Scene script records
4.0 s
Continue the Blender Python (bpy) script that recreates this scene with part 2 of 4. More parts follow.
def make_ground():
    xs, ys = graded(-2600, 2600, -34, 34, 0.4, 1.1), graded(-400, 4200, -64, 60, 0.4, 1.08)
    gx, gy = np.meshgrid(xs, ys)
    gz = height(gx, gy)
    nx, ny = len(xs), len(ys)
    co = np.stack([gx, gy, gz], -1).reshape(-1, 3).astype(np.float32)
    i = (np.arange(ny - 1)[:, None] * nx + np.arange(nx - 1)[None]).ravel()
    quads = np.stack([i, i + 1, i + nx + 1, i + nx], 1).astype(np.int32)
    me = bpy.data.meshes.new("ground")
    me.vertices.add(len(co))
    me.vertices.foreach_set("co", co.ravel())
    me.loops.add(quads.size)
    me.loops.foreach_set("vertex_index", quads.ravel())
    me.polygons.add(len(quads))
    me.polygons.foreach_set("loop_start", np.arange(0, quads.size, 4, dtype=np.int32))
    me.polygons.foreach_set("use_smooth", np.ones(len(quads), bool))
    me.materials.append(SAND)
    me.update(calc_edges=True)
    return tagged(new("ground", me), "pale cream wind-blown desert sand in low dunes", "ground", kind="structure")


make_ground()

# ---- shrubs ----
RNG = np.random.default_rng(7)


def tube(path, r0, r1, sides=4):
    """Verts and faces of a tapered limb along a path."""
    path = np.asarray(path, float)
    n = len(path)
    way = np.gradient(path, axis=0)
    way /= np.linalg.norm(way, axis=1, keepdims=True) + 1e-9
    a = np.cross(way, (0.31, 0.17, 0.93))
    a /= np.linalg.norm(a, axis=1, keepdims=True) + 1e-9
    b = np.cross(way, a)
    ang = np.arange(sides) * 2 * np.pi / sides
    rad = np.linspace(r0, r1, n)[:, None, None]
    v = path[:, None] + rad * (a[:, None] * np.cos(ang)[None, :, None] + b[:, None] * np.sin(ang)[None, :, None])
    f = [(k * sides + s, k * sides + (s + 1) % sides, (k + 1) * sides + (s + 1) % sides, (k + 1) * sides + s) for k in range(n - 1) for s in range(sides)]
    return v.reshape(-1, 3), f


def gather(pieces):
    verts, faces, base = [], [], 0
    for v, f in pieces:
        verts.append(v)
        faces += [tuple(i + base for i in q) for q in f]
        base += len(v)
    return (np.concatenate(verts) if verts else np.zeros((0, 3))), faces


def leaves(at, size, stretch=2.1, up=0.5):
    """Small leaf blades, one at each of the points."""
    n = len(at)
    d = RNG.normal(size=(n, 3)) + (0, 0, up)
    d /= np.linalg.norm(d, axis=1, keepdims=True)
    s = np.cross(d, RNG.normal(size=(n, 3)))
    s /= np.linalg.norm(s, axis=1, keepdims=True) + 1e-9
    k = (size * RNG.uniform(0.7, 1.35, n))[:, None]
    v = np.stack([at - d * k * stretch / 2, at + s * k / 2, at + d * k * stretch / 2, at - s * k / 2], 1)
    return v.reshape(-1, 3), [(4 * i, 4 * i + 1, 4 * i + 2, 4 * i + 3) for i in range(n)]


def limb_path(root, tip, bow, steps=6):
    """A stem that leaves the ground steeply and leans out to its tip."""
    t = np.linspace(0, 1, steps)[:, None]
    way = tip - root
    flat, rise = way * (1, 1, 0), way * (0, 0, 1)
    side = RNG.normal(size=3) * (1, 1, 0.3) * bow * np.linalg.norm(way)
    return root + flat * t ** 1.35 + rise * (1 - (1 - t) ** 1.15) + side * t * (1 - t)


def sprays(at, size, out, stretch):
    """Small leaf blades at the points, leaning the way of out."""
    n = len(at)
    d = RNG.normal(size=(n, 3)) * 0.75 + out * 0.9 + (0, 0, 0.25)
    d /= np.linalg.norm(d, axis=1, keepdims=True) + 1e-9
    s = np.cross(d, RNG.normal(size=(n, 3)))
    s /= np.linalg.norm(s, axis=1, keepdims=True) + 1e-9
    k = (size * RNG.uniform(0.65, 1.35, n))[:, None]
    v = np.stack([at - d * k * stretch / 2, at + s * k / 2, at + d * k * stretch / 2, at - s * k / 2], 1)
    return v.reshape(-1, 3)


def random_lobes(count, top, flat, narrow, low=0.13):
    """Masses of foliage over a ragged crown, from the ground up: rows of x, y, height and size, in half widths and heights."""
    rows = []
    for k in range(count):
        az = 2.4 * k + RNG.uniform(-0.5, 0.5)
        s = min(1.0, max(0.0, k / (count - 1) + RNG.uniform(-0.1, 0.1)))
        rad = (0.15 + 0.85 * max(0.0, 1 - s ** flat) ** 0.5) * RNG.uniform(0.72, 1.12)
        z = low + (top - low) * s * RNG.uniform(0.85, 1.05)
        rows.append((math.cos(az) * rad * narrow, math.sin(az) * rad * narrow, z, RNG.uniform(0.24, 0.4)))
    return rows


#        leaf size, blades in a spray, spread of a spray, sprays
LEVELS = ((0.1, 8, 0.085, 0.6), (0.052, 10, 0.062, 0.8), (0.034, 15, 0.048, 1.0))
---
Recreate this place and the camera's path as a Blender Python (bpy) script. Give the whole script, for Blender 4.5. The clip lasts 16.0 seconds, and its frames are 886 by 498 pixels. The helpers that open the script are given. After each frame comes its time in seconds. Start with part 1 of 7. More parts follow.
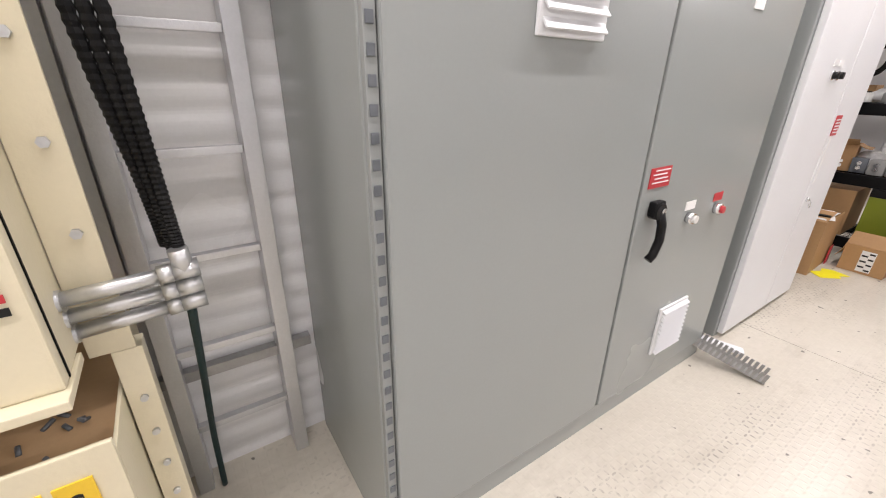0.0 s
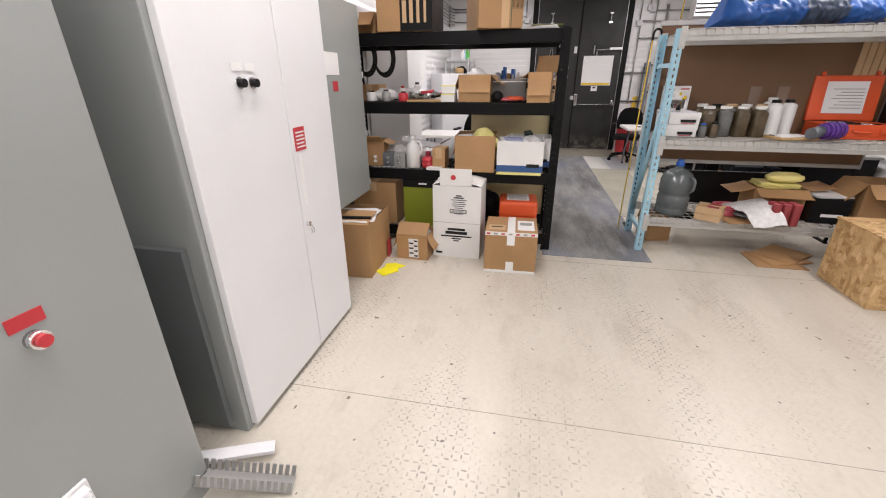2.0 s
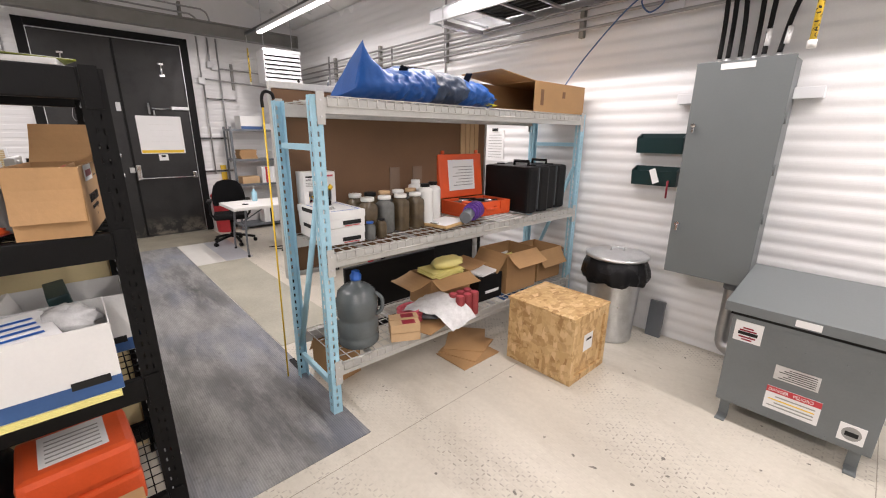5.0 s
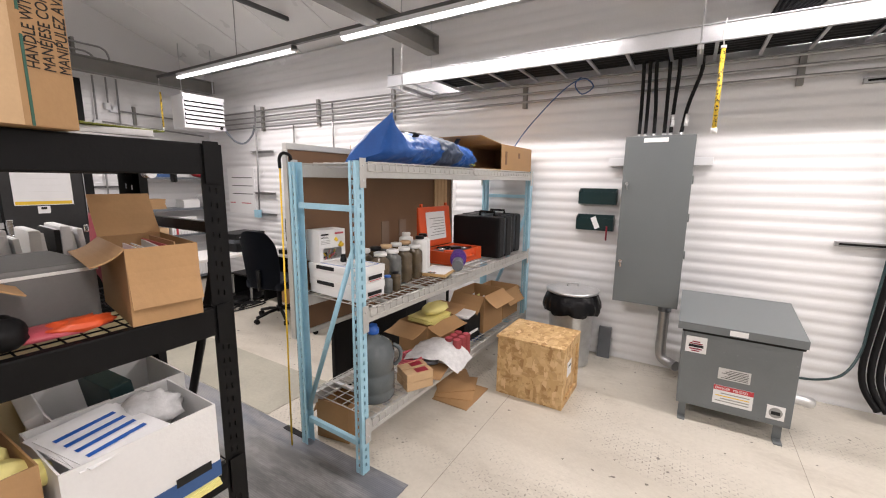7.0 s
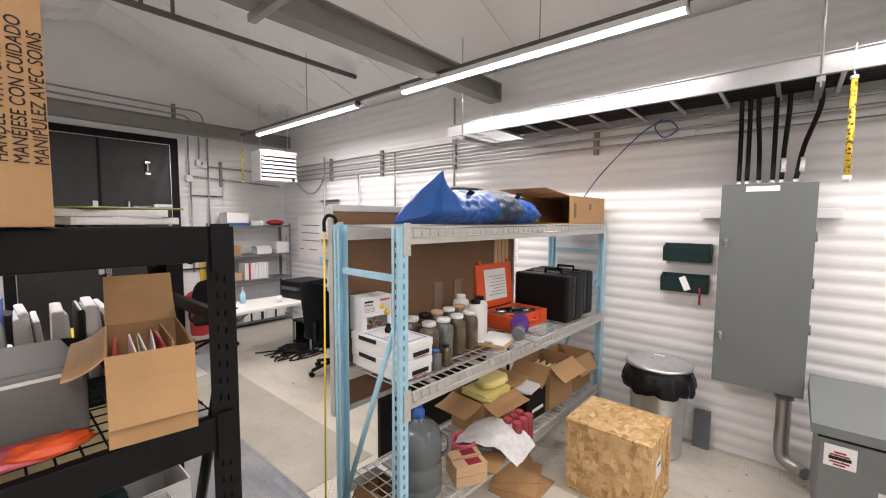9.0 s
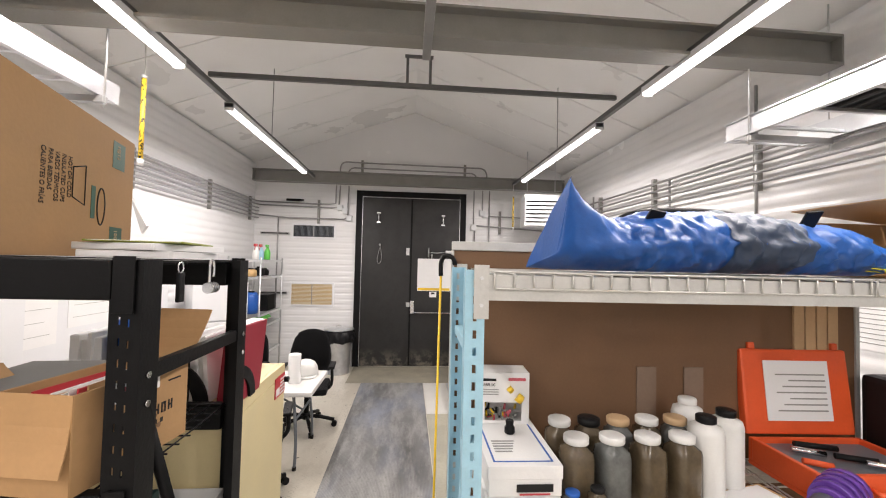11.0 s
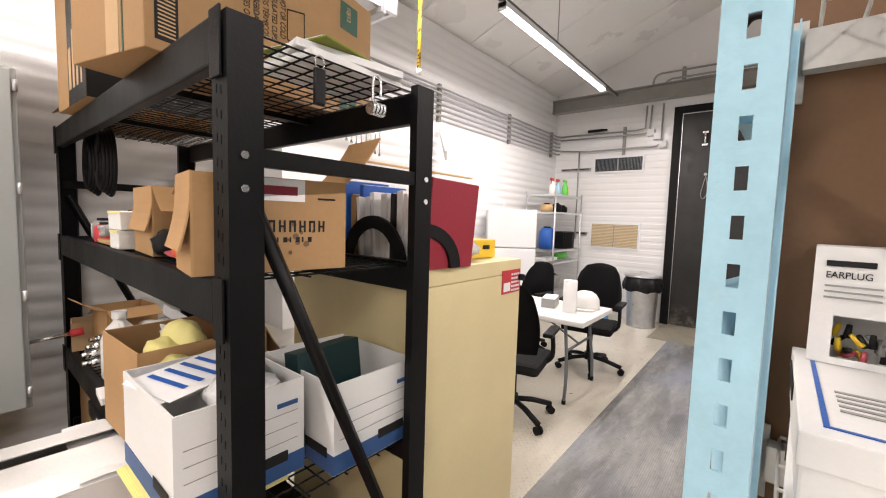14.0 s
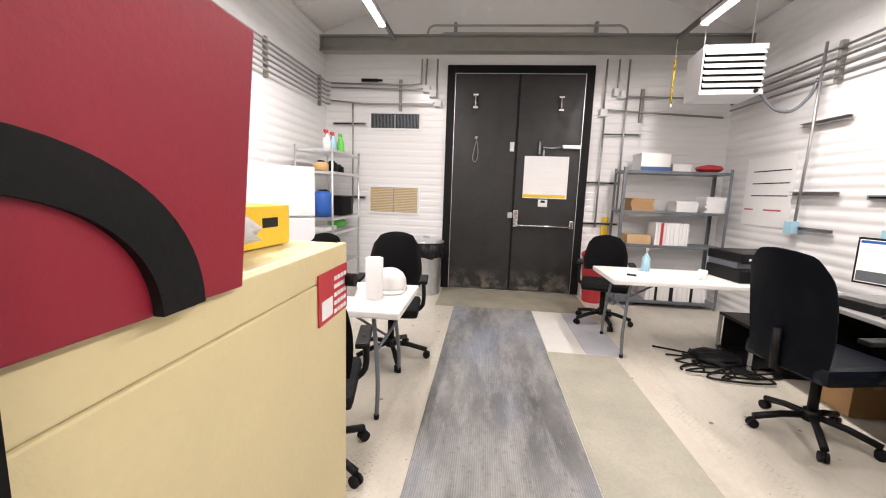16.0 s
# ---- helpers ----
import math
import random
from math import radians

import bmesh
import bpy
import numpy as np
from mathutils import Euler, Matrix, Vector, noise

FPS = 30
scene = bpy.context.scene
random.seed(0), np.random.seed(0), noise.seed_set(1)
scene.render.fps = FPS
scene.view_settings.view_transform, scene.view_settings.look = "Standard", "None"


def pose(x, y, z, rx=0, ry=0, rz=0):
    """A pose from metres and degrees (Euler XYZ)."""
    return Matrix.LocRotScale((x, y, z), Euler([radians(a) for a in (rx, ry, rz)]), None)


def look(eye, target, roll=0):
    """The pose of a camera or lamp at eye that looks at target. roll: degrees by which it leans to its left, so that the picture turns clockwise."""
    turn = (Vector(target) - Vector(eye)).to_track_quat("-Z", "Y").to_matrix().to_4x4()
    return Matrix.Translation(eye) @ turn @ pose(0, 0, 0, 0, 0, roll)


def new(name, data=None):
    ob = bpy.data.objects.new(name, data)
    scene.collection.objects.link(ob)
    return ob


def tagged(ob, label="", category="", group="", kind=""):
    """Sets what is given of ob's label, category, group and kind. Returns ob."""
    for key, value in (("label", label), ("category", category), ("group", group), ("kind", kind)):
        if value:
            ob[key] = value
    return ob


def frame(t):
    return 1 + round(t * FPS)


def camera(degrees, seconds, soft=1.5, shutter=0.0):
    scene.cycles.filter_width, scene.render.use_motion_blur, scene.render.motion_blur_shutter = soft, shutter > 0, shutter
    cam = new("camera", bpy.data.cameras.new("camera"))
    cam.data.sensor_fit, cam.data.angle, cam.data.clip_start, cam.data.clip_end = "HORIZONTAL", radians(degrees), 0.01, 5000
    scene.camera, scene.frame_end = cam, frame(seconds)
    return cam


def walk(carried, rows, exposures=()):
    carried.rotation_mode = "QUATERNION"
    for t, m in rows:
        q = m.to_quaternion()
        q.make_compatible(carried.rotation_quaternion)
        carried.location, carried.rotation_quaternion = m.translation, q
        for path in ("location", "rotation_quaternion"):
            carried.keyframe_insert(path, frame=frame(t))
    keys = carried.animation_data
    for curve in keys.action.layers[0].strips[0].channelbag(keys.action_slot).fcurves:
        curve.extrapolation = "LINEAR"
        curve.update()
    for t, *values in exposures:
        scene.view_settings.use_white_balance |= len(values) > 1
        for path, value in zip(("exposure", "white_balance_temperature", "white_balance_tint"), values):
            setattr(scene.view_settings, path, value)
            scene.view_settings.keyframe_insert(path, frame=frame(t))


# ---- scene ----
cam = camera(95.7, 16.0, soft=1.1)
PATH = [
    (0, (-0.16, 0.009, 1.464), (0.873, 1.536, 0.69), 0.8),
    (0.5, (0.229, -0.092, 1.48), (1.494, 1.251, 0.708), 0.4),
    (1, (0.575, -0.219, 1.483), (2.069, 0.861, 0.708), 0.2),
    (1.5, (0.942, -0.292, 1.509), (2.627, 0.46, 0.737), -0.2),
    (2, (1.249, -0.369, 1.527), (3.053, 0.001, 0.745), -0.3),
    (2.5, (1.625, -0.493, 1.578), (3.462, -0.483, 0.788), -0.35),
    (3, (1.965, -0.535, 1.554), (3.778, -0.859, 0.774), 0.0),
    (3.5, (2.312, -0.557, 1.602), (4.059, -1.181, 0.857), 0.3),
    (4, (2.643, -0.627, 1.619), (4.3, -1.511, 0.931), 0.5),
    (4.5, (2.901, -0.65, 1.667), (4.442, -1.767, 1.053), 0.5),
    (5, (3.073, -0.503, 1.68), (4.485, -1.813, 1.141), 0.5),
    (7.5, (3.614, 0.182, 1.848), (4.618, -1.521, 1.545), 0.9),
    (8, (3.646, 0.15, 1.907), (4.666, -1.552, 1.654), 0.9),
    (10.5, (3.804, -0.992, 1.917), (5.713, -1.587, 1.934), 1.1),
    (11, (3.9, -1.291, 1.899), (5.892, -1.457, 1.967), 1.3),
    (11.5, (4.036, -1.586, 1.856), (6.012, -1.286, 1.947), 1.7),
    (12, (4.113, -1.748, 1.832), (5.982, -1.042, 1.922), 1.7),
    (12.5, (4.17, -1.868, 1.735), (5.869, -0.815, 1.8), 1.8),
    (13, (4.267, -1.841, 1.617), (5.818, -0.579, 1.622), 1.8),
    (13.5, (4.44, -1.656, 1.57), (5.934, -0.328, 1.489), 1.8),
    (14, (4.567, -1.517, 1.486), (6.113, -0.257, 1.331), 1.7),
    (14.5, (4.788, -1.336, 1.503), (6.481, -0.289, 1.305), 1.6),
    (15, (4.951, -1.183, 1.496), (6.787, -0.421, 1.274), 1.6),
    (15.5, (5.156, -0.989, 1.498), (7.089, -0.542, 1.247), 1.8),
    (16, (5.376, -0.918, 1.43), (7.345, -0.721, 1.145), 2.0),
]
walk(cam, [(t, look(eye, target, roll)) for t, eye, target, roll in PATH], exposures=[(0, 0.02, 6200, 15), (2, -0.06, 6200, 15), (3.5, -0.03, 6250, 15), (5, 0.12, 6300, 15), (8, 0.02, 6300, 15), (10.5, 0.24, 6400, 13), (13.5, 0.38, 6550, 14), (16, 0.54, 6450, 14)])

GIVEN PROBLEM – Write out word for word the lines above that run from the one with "Recreate this place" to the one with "import random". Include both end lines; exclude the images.

RESULT OF THIS TASK –
Recreate this place and the camera's path as a Blender Python (bpy) script. Give the whole script, for Blender 4.5. The clip lasts 16.0 seconds, and its frames are 886 by 498 pixels. The helpers that open the script are given. After each frame comes its time in seconds. Start with part 1 of 7. More parts follow.
0.0 s
2.0 s
5.0 s
7.0 s
9.0 s
11.0 s
14.0 s
16.0 s
# ---- helpers ----
import math
import random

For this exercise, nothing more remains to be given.